• What the task asks: Every line that contains the word "follow" should be copied out.
====== The data
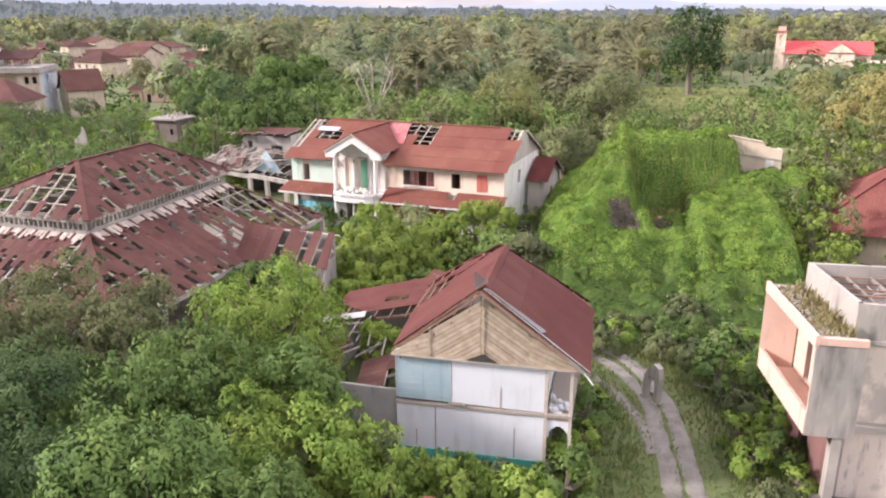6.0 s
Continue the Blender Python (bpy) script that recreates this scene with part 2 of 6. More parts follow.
M["leaf_dark"] = leafy("dark_green_leaf", (0.052, 0.088, 0.038), (0.074, 0.118, 0.045), (0.104, 0.15, 0.054))
M["leaf_olive"] = leafy("olive_leaf", (0.112, 0.14, 0.068), (0.162, 0.19, 0.084), (0.225, 0.245, 0.106))
M["leaf_yellow"] = leafy("yellowing_leaf", (0.22, 0.21, 0.08), (0.3, 0.275, 0.1), (0.37, 0.32, 0.125))
# Distant leaves: colours paled and greyed, translucency raised, to stand for haze.
M["hazy_green"] = leafy("hazed_green_leaf", (0.13, 0.168, 0.105), (0.2, 0.242, 0.132), (0.29, 0.32, 0.162), 0.5, 0.06, 0.11)
M["hazy_olive"] = leafy("hazed_olive_leaf", (0.18, 0.192, 0.122), (0.265, 0.268, 0.152), (0.37, 0.352, 0.19), 0.5, 0.06, 0.11)
# Lime also carries the sunlit crown tops in its colour.
M["hazy_lime"] = leafy("hazed_lime_leaf", (0.2, 0.235, 0.1), (0.29, 0.315, 0.13), (0.38, 0.385, 0.165), 0.5, 0.06, 0.11)
M["leaf_vine"] = leafy("vine_leaf", (0.1, 0.18, 0.034), (0.158, 0.258, 0.045), (0.23, 0.322, 0.06), 0.3, 0.1, 0.6)
# Olive leaf lightened and yellowed, sunlight put into its colour.
M["leaf_sun"] = leafy("sunlit_olive_leaf", (0.165, 0.19, 0.075), (0.235, 0.255, 0.098), (0.31, 0.32, 0.13), 0.42)
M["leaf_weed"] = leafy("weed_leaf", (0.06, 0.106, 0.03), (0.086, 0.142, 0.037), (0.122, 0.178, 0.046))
M["leaf_dry"] = leafy("dry_brown_leaf", (0.16, 0.11, 0.06), (0.2, 0.15, 0.08), (0.24, 0.19, 0.1))
M["leaf_straw"] = leafy("straw_grass", (0.2, 0.18, 0.08), (0.26, 0.23, 0.11), (0.32, 0.28, 0.15), 0.3)
M["leaf_red"] = leafy("red_blossom", (0.3, 0.04, 0.05), (0.38, 0.06, 0.06), (0.42, 0.1, 0.09))
M["leaf_white"] = leafy("white_blossom", (0.6, 0.58, 0.48), (0.66, 0.64, 0.54), (0.7, 0.68, 0.6))
M["leaf_grass"] = leafy("grass_blade", (0.14, 0.19, 0.06), (0.18, 0.225, 0.075), (0.23, 0.25, 0.1), 0.4, 0.3)
M["leaf_meadow"] = leafy("meadow_blade", (0.22, 0.27, 0.11), (0.29, 0.33, 0.135), (0.37, 0.38, 0.17), 0.4, 0.2)
M["leaf_hanging"] = leafy("hanging_vine_leaf", (0.13, 0.19, 0.05), (0.175, 0.235, 0.06), (0.22, 0.26, 0.08), 0.3, 0.15)
M["leaf_mat"] = leafy("creeper_mat", (0.07, 0.125, 0.03), (0.095, 0.16, 0.035), (0.125, 0.19, 0.042), 0.1, 0.0)
k = Mat("grassy_ground", 0.95)
g1, g2, g3 = k.noise(0.12, 6), k.noise(1.3, 6), k.noise(9.0, 5)
c = k.ramp(g1, ((0.3, (0.085, 0.125, 0.045)), (0.5, (0.11, 0.145, 0.052)), (0.7, (0.15, 0.165, 0.07))))
c = k.mix(k.mask(g2, 0.52, 0.75), c, (0.15, 0.14, 0.07))
c = k.mix(k.mask(g3, 0.55, 0.8), c, (0.05, 0.085, 0.025))
k.bump(g3, 0.6, 0.08)
M["ground"] = k.done(c)
# Dark brown that stands for shade in the creeper's hollows and the hall.
k = Mat("dark_brown_shade", 0.95)
M["shade_brown"] = k.done(k.ramp(k.noise(2.0, 6), ((0.3, (0.035, 0.03, 0.024)), (0.7, (0.085, 0.075, 0.055)))))
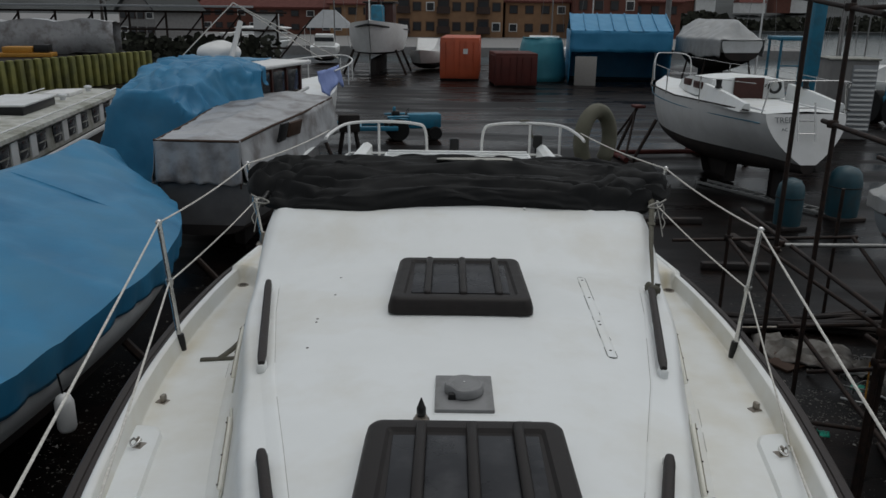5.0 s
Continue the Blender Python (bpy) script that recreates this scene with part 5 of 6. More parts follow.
for x, y, h in ((-10, 70, 13), (-5.2, 52, 11), (8.5, 68, 12), (11.5, 66, 13), (21, 55, 14), (24, 50, 12), (28, 58, 15), (30, 62, 14), (33, 60, 13), (36, 70, 15), (41, 66, 13), (46, 72, 15), (27, 45, 13), (38, 52, 14), (33, 44, 12), (52, 75, 14)):
    small_mast(x, y, h)


def moored(x, y, rz, L, B, mat, z=-1.9, label="small white motor boat in the far row", cabin=True, cover=None):
    o = thing("motor_boat", x, y, 0, label, "motor boat", "far row boats", rz)
    hull_parts(o, L, B, z + 0.7, z - 0.4, 0.3, 0.85, mat, wl=0.6)
    if cabin:
        loft("cabin", [[(-w, yy, z + 0.7), (-w * 0.85, yy, z + 0.7 + h), (w * 0.85, yy, z + 0.7 + h), (w, yy, z + 0.7)] for yy, w, h in ((L * 0.3, B * 0.36, 0.9), (L * 0.5, B * 0.36, 0.95), (L * 0.62, B * 0.3, 0.4), (L * 0.8, B * 0.18, 0.1))], PAINTWHITE, o)
        part("window", box(B * 0.66, 0.04, 0.3, 0, L * 0.3 - 0.03, z + 1.1, 0.0), GLASSDARK, o)
    return o


moored(-9.5, 60, 5, 6, 2.2, PAINTWHITE)
moored(-1.0, 58.5, 170, 6, 2.4, PAINTWHITE)
moored(-14, 58, 30, 6.5, 2.3, PAINTWHITE)
moored(-20, 62, -60, 8, 2.6, PAINTWHITE, label="pale work boat moored at the far quay")
moored(7.5, 58, 160, 8, 2.7, PAINTWHITE, -1.6, "white yacht hull ashore behind the sheds")
moored(24, 40, 70, 6, 2.2, PAINTWHITE, -2.9, "small white boat afloat by the pontoon", False)
moored(29, 47, 80, 7, 2.4, PAINTWHITE, -2.9, "white boat afloat by the pontoon")
moored(31, 36, 60, 6.5, 2.3, PAINTWHITE, -2.9, "small white boat afloat by the pontoon")
moored(36, 42, 100, 8, 2.6, PAINTWHITE, -2.9, "white boat afloat by the pontoon")
moored(42, 50, 85, 8, 2.6, PAINTWHITE, -2.9, "white boat afloat by the pontoon")
moored(25.0, 33, 130, 5.5, 2.1, PAINTWHITE, -2.0, "small covered cruiser on the hard")

fb = thing("fishing_boat", -4.6, 57.5, -0.336, "white wooden fishing boat standing ashore, bow on", "fishing boat", "", 178)
hull_parts(fb, 10, 4.3, 1.0, -1.0, 0.55, 0.85, PAINTWHITE, ANTIFOUL, wl=1.7)
part("wheelhouse", box(2.2, 2.2, 1.7, 0, 3.0, 1.0, 0.08), MAHOG, fb)
part("wheelhouse_roof", box(2.6, 2.6, 0.15, 0, 3.0, 2.7, 0.04), BLACKPL, fb)
between("mast", (0, 4.4, 1.0), (0, 4.6, 6.0), 0.08, MAHOG, fb)
part("gear_cover", box(1.0, 1.0, 1.4, 0, 5.0, 1.2, 0.2), NAVY, fb)
tube("rub_rail", curve([(-2.1, 2, 0.75), (-2.1, 5.5, 0.85), (-1.2, 8.3, 1.05), (0, 9.9, 1.25), (1.2, 8.3, 1.05), (2.1, 5.5, 0.85), (2.1, 2, 0.75)], 6), 0.07, BLACKPL, fb)
part("keel", box(0.4, 7, 1.2, 0, 4.5, GROUND, 0.05), ANTIFOUL, fb)
fb.scale = (0.84, 0.9, 0.86)
for s in (-1, 1):
    for y in (3, 7):
        between("shore", (s * 1.6, y, -0.6), (s * 2.4, y, GROUND), 0.1, SCAFF, fb, 6)


def container(x, y, rz, w, d, h, mat, label, name="container"):
    o = thing(name, x, y, GROUND, label, "container", "", rz)
    part("body", box(w, d, h, 0, d / 2, 0.12, 0.03), mat, o)
    for s in (-1, 1):
        dd = part("door", box(w / 2 - 0.08, 0.06, h - 0.3, s * w / 4, -0.02, 0.25, 0.01), mat, o)
        for k in (-0.25, 0.25):
            between("lock_bar", (s * w / 4 + k, -0.08, 0.3), (s * w / 4 + k, -0.08, h - 0.1), 0.025, mat, dd, 6)
    for k in range(10):
        for s in (-1, 1):
            part("side_rib", box(0.05, 0.12, h - 0.3, s * (w / 2 + 0.01), 0.3 + (d - 0.6) * k / 9, 0.25, 0.01), mat, o)
    part("skid", box(w, 0.2, 0.14, 0, 0.3, 0, 0.02), ANTIFOUL, o)
    part("skid", box(w, 0.2, 0.14, 0, d - 0.3, 0, 0.02), ANTIFOUL, o)
    return o


oc = container(0.55, 47.4, -3, 2.3, 5.5, 2.35, ORANGE, "weathered orange shipping container with closed doors")
part("notice", box(0.28, 0.02, 0.3, 0.35, -0.1, 1.55), PAINTWHITE, oc, "small white notice")
container(3.6, 43.4, 4, 2.3, 3.0, 1.7, OXRED, "dark oxide red steel bin container")
dome = thing("tarped_stack", 5.5, 48.5, GROUND, "rounded stack under a turquoise tarpaulin", "covered stack")
rows = [[(1.5 * math.cos(a) * (1 - 0.25 * (t ** 3)), 1.5 * math.sin(a) * (1 - 0.25 * t ** 3), 2.5 * t) for t in np.linspace(0, 1, 8)] for a in np.linspace(0, 2 * math.pi, 25)]
cloth("tarpaulin", rows, TARPCYAN, dome, "", 0.02, 0.1, 1.2, 3)
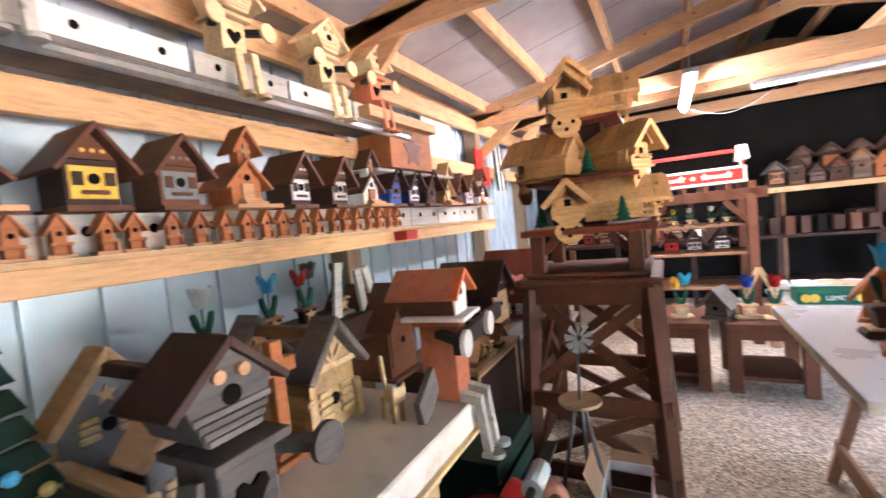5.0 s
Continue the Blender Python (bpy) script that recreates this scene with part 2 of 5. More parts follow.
def part(name, bm, mat, parent=None, label="", bevel=0.0, smooth=False):
    bmesh.ops.recalc_face_normals(bm, faces=bm.faces)
    if bevel:
        bmesh.ops.bevel(bm, geom=[e for e in bm.edges if e.calc_face_angle(0) > 0.5], offset=bevel, segments=1, affect="EDGES", clamp_overlap=True)
    me = bpy.data.meshes.new(name)
    bm.to_mesh(me)
    bm.free()
    me.materials.append(mat)
    if smooth:
        me.polygons.foreach_set("use_smooth", [True] * len(me.polygons))
    ob = new(name, me)
    ob.parent = parent
    if label:
        ob["label"] = label
    return ob


def boxes(name, mat, parent, items, label="", bevel=0.0015):
    bm = bmesh.new()
    for it in items:
        bx(bm, *it)
    return part(name, bm, mat, parent, label, bevel)


def slab(name, mat, parent, pts, x0, x1, label="", bevel=0.0015, m=None):
    bm = bmesh.new()
    prism(bm, pts, x0, x1, m)
    return part(name, bm, mat, parent, label, bevel)


def rod(name, mat, parent, a, b, w, label="", bevel=0.0015, d=None):
    bm = bmesh.new()
    strut(bm, a, b, w, d)
    return part(name, bm, mat, parent, label, bevel)


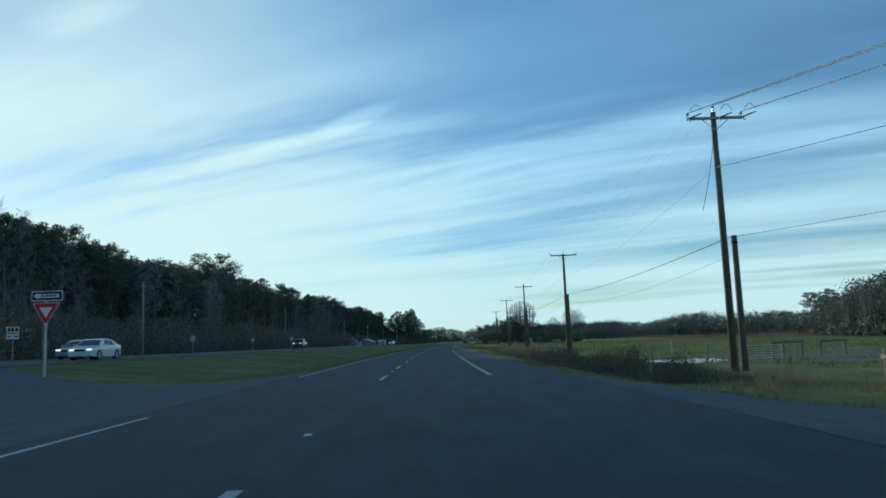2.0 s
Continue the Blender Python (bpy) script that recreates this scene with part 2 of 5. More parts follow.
============
• Result below:
Continue the Blender Python (bpy) script that recreates this scene with part 2 of 6. More parts follow.
Continue the Blender Python (bpy) script that recreates this scene with part 5 of 6. More parts follow.
Continue the Blender Python (bpy) script that recreates this scene with part 2 of 5. More parts follow.
Continue the Blender Python (bpy) script that recreates this scene with part 2 of 5. More parts follow.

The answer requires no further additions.